We found some lovely, wooden egg ornaments at our favorite craft-based thrift store (Legacy in Sebastopol), and turned a few fallen branches into a seasonal tree as well. While I first learned about seasonal trees (a true space saver in a small home where a nature table can be hard to squeeze in!) from my crafty neighbor, Miss Teapot, I also read about this idea in Amanda Soule's Creative Family. Our little one loved decorating the tree, and I think we'll find other seasonal lovelies to hang from its branches as time moves forward.

While, "Six Ways to Use A Sweater" will be a future blog, I can not resist sharing that Angora sweaters make wonderful bunnies for the children's Easter baskets! Try using this bunny pattern to create your own bunny from a thrift shop sweater. I got into the spirit of the season while working with real bunny fur, and my son loved holding the bunny to his cheek.

The garden truly sprung into the season with a rush of blooms, leaving plenty to gather for a nice arrangement for our table. Our cal's only bloom once a year, timing this year's performance perfectly for the holiday. Over the years of hanging out at Dragonfly Floral, my friends taught me a few good tips for floral arranging. For example, always clean leaves away from stems that will be submerged under water - not only does it look cleaner, the leaf debris quickly creates mold and dead flowers. Also, use garden items such as mint for a filler. Gather twice as much filler and flowers as you think you will need - a good arrangement is full rather than sparse! Filler should be placed in the vase first, with other flowers arranged last in strategically, showy places.

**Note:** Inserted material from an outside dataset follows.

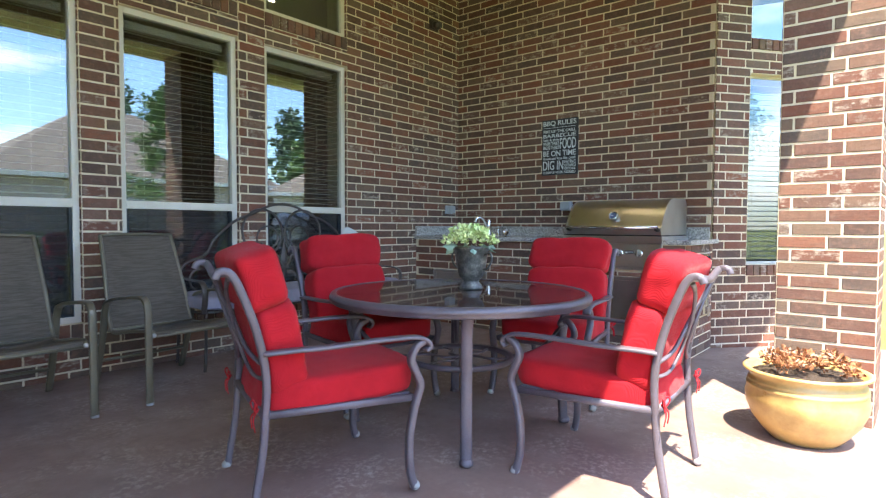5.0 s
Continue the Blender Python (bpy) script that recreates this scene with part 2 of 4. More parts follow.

My little one wanted to be a part creating Easter's magic, so we worked together to create a few special eggs. He likes mess and hands-on opportunities, so we opted to blow out our eggs. A couple of small pin pricks in the top and bottom of each egg, and one messy bowl of yolks later and we had four eggs ready for decorating. Next, we pulled out our Stockmar Beeswax Block Crayons and colored polk-a-dots and zigzags all over the eggs. We decided to use our favorite fruit - blueberries - to dye our eggs. After some good smushing of berries mixed with water and a tablespoon of vinegar in an enamel pot, we had the makings of splendid, natural dye. 20 minutes of simmering and we had some truly special eggs!

We topped off our day's creations with rhubarb - strawberry galettes. After reading Barbara Kingsolover's Animal, Mineral, Miracle, I am more convinced than ever that we need to eat seasonal fruits from local farms. She raved about rhubarb, and what do you know - we loved it! I come from a long line of pie making women, and I share no greater joy with my son than passing on a love for cooking. He has learned to love dough - pizza, pie, bread - and to get flour covered while helping me concoct our dish de jour. Making pie is always a special, nostalgic process for me, and I loved watching his little hands at work. The rewards of our labors were sweet in many ways!

Oh, a two-year old's delight can reinvent the holidays for all of us!